From her projects, her work has expanded to personal narratives of contemporary urban Indians in photography, film and writing in which she calls Indigenous Realism. Her mission is to combat the idea of the static, stereotypical Indian portrayed so pervasively in all media. She wants people to know that Indians are many nations with many stories. Pamela’s portraits stand against prevalent stereotypes of American Indians in popular culture. Having grown up on the reservation in Red Valley, Arizona her experience of Indian life was not reflected in popular culture. She made it her dream to produce authentic portraits and stories of the persistence of Indian life in contemporary contexts. As a storyteller, she develops photographic narratives that illustrate the real stories of American Indians within their communities. Her goal is to represent the beauty and complexity of their lives in their personal settings, and to humanize them in a way rarely done in mass media.
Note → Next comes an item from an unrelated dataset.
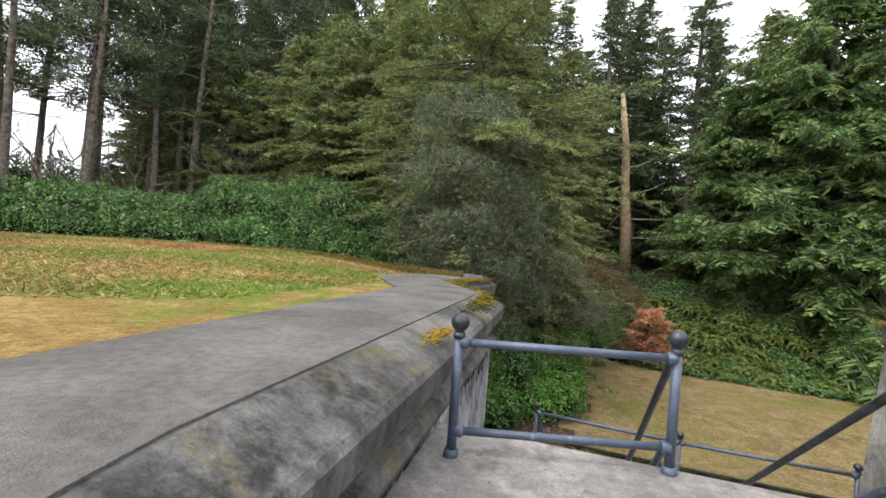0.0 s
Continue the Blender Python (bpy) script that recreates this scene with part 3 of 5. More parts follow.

Through her work, she intends to re-appropriate harmful stereotypes and share an Indigenous visual sovereignty with the world.
About Pamela J Peters
Pamela J. Peters is a Diné multimedia documentarian from the Navajo Reservation where she was born and raised. Her first clan is Tachii'nii (Red Running into the Water clan), which she uses to identify here photography. Pamela’s work captures not only still images documenting people, cultures and environments, but she also incorporates storytelling with video digital capturing that is completed with a unique and distinctive, creative style. Her creative lens explores the history and identity of her participants which she calls Indigenous Realism, that examines lives, placement with a nostalgic aesthetic in her photography images. She incorporates black and white photography to express her photography series: Legacy of Exiled NDNZ that explores the 1950s Indian Relocation program and Real NDNZ Re-Take Hollywood that evocates a studio-style portraits of Hollywood glamour of the 1940s and 1950s.